Rows from a dataset of clips and code:

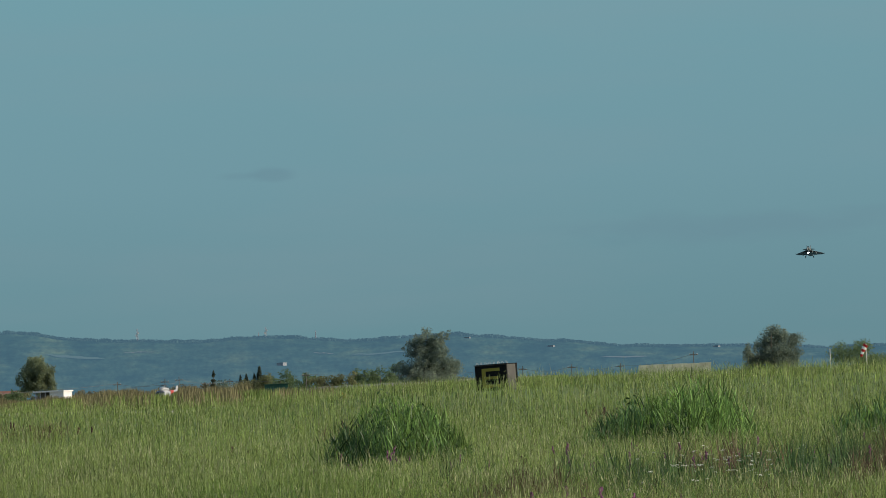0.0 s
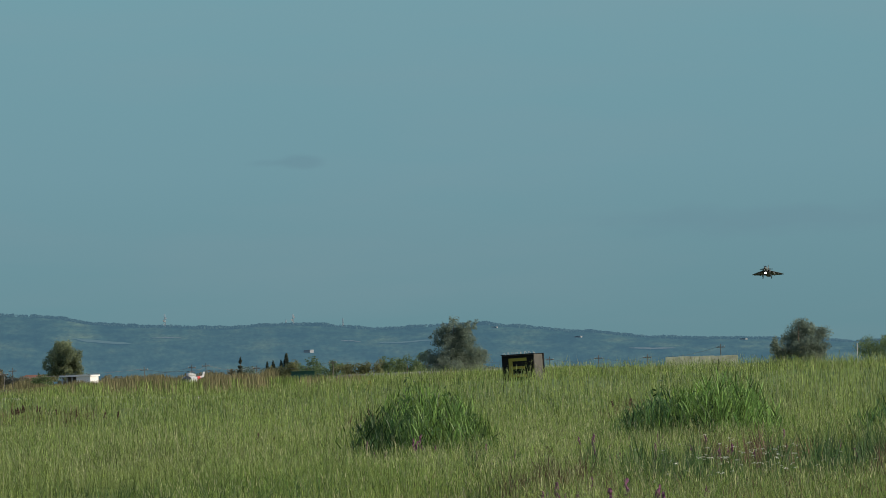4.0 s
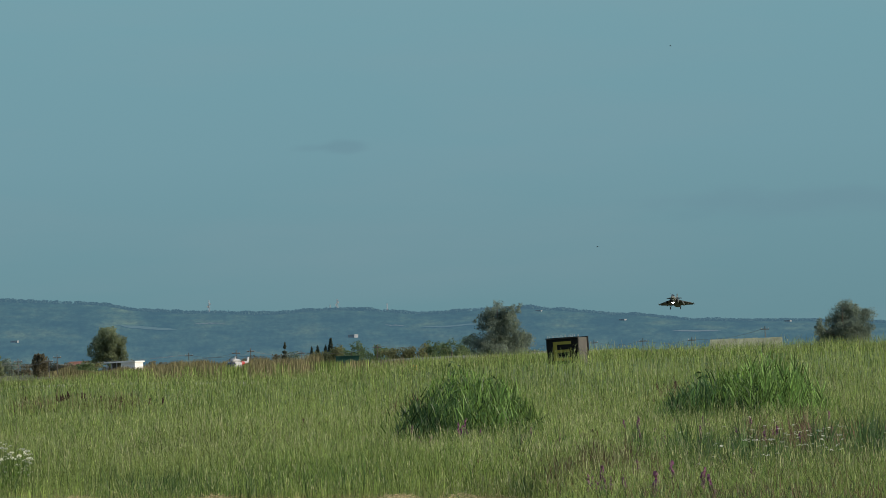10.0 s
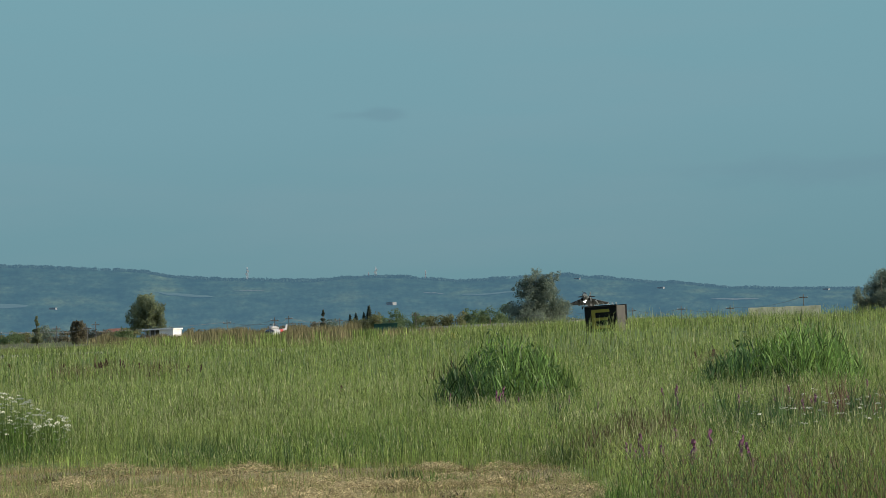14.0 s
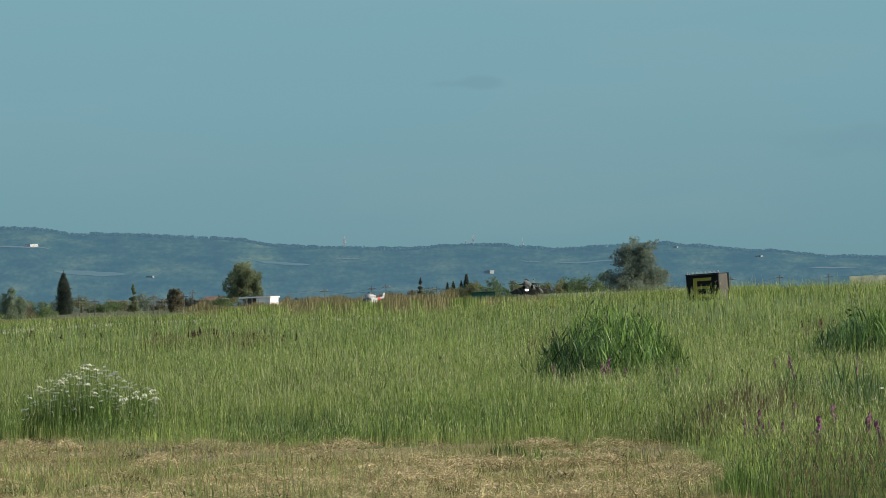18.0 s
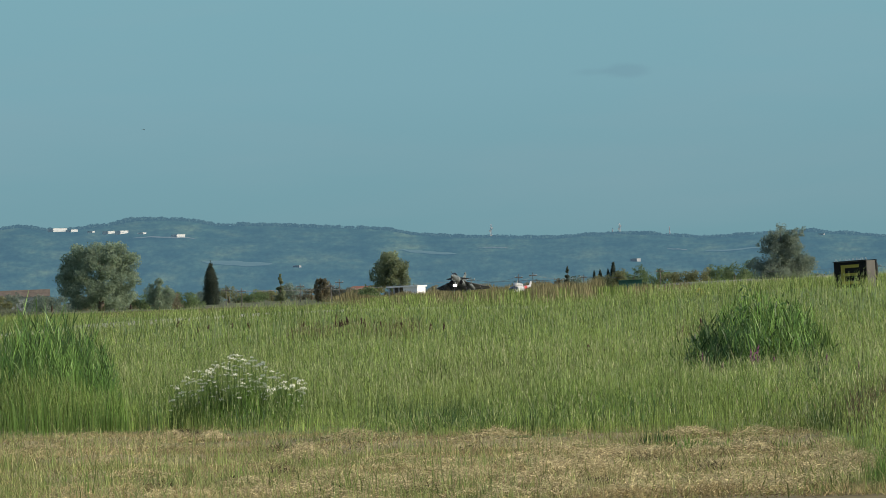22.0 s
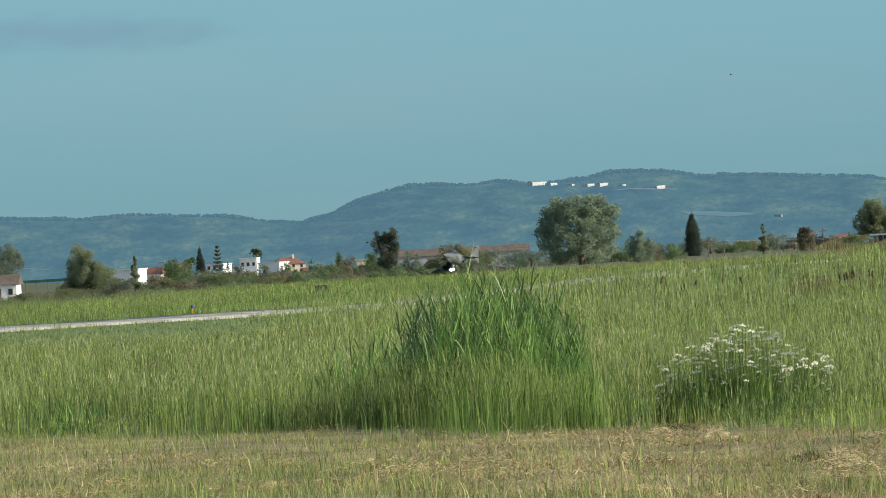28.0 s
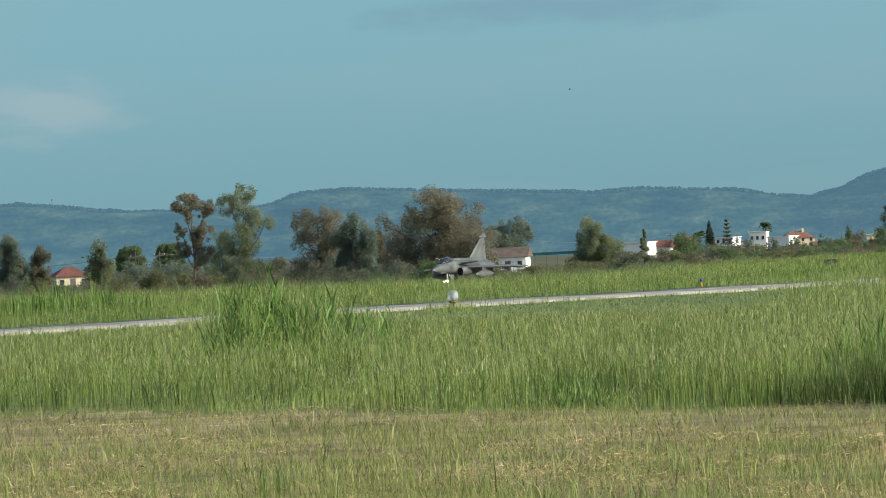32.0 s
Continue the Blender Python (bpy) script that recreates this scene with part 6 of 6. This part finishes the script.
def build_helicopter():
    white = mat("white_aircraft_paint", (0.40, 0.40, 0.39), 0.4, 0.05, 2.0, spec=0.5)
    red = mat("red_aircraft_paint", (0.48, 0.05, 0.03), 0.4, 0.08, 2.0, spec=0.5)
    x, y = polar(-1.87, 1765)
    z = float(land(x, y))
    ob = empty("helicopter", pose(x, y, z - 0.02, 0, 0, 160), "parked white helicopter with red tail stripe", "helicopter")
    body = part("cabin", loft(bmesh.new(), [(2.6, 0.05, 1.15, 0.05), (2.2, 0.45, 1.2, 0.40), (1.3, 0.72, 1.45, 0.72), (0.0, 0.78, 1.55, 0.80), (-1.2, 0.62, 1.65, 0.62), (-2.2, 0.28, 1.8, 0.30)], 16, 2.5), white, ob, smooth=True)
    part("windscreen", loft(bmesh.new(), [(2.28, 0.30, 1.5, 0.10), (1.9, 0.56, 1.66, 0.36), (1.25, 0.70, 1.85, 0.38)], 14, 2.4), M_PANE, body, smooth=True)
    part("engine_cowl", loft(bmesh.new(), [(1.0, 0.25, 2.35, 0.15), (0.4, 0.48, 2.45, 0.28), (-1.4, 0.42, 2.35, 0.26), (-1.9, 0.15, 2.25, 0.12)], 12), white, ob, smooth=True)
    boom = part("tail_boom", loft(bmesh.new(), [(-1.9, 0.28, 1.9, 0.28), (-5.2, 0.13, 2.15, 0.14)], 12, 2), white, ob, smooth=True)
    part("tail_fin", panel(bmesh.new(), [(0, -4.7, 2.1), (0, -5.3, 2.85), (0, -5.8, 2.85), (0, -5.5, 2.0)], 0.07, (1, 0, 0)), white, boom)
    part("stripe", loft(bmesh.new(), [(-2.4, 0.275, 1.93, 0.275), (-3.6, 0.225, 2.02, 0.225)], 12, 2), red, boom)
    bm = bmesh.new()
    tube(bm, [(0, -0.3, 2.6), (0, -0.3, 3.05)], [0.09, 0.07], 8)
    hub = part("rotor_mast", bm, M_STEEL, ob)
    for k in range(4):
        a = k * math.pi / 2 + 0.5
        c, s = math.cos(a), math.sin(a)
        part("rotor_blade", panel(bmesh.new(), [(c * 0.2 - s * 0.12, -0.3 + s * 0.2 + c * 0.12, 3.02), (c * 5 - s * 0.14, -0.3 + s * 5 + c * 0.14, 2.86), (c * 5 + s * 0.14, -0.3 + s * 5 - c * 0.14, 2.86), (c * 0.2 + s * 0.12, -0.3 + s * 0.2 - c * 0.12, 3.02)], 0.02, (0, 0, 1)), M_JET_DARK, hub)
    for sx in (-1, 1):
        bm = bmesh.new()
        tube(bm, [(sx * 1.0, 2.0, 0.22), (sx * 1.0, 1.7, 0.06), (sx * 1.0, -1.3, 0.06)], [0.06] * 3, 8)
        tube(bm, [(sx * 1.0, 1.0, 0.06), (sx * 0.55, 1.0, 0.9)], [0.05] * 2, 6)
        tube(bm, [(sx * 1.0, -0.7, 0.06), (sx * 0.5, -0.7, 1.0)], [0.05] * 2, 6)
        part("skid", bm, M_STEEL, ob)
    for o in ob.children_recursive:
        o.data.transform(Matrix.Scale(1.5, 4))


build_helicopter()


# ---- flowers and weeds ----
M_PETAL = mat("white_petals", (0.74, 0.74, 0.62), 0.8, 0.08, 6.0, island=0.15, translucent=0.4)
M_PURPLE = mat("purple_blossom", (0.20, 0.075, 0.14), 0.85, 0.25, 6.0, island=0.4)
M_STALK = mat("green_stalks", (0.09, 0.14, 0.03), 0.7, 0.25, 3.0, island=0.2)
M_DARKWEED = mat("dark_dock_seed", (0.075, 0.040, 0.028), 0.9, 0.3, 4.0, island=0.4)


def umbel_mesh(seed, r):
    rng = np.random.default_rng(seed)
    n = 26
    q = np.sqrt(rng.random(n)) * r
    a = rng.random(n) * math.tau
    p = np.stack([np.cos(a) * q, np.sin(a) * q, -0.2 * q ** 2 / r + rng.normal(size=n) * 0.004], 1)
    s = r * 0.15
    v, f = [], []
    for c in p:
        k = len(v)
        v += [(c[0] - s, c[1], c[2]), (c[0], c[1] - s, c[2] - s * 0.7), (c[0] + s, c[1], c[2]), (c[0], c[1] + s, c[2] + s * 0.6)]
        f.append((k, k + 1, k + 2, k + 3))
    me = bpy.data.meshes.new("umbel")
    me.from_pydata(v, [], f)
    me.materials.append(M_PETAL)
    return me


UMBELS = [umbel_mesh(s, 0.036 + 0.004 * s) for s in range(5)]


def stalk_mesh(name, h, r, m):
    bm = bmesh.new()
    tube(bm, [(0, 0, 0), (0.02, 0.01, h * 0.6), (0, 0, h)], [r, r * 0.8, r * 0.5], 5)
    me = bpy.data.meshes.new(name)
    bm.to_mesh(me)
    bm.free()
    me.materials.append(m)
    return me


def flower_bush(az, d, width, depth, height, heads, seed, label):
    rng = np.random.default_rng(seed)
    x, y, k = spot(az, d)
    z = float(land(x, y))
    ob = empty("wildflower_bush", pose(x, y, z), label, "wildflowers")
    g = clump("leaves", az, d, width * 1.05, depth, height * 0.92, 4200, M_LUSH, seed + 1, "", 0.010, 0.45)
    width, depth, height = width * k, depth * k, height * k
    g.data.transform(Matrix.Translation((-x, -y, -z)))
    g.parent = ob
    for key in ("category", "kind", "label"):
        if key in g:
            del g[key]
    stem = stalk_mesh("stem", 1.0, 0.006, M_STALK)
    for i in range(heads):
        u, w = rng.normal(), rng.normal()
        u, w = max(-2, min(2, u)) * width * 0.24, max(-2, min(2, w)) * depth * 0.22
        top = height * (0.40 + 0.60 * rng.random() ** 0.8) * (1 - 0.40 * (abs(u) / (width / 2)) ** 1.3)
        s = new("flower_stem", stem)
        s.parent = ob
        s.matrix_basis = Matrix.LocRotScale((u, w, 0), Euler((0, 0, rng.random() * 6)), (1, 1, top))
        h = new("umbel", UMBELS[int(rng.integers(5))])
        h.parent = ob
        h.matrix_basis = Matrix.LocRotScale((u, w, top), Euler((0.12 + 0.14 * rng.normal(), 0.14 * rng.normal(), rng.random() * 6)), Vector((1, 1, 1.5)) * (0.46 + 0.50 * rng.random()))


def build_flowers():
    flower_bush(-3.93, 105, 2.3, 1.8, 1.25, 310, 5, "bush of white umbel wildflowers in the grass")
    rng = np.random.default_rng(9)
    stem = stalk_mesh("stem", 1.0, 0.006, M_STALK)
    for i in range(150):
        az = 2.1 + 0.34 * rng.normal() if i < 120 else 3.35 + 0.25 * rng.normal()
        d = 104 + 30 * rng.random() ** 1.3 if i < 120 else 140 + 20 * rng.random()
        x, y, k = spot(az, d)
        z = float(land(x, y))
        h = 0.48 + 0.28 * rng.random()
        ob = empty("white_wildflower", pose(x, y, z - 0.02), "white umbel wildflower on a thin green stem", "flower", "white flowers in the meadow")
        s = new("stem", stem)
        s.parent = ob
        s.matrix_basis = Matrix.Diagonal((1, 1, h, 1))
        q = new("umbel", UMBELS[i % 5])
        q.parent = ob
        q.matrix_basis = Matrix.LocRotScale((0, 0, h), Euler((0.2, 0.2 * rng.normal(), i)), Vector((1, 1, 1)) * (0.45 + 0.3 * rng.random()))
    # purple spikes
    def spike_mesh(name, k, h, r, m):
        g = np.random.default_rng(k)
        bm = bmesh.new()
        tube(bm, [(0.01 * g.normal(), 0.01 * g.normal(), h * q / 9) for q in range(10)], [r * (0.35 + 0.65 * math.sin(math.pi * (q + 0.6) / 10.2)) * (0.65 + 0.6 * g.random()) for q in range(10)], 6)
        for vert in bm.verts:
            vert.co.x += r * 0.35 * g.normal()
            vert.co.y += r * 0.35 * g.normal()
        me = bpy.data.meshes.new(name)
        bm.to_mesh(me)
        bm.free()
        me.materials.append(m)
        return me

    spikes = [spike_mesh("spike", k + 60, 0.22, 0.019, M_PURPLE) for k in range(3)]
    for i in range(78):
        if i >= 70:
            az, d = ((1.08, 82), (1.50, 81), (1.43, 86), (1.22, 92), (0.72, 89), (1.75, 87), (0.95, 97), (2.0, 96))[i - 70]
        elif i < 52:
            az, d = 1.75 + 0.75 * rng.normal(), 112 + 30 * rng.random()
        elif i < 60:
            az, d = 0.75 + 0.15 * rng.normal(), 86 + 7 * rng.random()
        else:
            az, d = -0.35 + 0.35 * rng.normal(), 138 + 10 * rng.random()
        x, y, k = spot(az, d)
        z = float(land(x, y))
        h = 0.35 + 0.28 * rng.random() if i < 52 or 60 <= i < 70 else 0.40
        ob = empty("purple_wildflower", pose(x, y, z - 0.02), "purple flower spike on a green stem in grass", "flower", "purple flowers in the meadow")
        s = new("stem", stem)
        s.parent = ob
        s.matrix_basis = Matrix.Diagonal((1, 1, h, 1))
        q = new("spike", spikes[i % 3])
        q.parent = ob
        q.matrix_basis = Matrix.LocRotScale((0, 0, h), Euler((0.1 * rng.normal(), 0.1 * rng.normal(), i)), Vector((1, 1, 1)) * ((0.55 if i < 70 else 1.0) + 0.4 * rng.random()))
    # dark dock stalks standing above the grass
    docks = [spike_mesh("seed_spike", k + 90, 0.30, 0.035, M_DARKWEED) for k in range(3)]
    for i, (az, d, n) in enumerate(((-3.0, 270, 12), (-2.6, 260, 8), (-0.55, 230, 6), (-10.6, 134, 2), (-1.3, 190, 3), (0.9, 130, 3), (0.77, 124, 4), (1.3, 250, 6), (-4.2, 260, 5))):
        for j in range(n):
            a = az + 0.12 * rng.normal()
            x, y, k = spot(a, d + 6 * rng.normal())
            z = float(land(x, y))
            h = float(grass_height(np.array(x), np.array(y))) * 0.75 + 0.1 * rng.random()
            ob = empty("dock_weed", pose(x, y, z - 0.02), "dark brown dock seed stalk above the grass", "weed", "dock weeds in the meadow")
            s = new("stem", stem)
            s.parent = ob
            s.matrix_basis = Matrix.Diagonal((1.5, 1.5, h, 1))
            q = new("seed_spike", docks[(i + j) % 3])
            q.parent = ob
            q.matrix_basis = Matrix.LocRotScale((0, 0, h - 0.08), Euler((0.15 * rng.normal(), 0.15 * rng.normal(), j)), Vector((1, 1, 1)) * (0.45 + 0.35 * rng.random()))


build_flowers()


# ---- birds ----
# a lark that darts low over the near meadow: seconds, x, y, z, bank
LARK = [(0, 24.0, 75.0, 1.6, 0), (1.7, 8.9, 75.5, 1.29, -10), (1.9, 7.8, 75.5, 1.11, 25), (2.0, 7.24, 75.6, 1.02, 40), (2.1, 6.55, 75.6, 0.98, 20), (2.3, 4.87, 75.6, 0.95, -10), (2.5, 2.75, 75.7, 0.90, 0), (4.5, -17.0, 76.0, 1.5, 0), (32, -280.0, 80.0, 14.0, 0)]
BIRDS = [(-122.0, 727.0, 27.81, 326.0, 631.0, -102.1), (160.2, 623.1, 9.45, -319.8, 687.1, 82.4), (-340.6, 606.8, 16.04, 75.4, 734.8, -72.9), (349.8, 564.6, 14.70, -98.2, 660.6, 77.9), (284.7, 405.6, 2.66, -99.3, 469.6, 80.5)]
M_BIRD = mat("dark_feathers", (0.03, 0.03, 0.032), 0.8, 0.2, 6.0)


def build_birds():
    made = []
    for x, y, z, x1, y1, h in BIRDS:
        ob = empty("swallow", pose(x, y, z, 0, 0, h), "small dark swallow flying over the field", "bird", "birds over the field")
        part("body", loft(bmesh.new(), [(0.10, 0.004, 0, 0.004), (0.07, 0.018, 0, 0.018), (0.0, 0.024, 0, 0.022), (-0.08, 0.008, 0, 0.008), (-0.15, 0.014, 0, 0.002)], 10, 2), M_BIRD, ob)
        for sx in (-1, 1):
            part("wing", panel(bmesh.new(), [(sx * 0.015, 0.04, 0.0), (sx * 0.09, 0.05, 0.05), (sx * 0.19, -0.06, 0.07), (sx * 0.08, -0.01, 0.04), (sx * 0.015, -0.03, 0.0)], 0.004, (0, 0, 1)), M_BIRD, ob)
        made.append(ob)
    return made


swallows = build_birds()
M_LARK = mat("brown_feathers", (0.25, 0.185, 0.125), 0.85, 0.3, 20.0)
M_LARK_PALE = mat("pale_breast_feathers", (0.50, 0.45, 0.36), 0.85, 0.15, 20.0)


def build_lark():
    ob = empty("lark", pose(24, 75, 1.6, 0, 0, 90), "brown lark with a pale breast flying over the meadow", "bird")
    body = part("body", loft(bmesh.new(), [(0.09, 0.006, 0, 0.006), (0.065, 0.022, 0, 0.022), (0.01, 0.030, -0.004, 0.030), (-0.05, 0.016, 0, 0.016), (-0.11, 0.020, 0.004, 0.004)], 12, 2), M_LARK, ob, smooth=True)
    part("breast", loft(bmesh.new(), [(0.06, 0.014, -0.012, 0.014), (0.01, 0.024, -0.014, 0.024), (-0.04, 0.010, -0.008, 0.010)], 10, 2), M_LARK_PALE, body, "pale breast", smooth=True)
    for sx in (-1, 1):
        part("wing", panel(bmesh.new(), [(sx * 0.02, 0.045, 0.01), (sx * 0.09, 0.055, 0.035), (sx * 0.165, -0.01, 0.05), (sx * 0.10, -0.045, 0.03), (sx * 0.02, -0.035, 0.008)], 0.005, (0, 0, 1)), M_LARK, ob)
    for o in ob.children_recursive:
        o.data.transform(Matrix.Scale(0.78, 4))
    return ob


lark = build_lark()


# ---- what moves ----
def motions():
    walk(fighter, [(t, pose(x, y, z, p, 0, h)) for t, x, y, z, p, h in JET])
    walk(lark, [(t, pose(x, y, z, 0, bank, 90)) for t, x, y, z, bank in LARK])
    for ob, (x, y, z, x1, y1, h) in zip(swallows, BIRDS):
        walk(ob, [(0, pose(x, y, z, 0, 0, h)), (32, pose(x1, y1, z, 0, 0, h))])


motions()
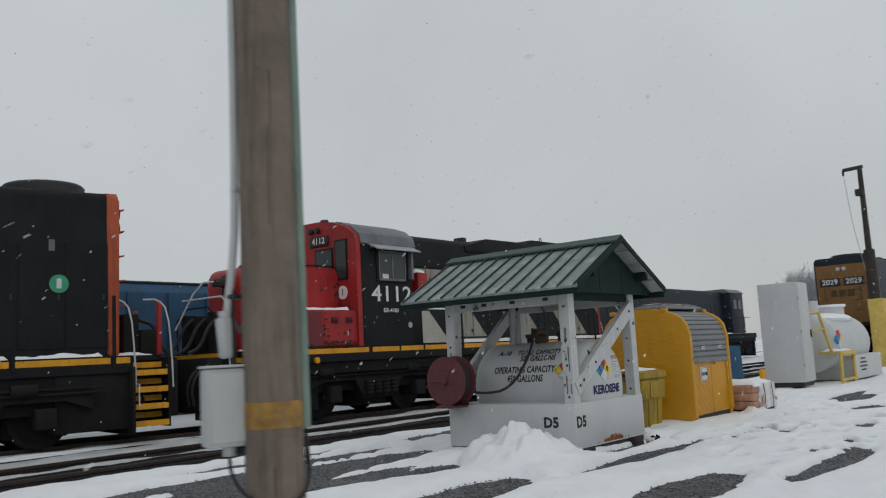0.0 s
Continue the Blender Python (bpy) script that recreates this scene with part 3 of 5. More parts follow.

:: EXERCISE ::
Which lines of the data include "that"? Copy each of them.

:: RESULT OF THE EXERCISE ::
Continue the Blender Python (bpy) script that recreates this scene with part 6 of 6. This part finishes the script.
# a lark that darts low over the near meadow: seconds, x, y, z, bank
Continue the Blender Python (bpy) script that recreates this scene with part 3 of 5. More parts follow.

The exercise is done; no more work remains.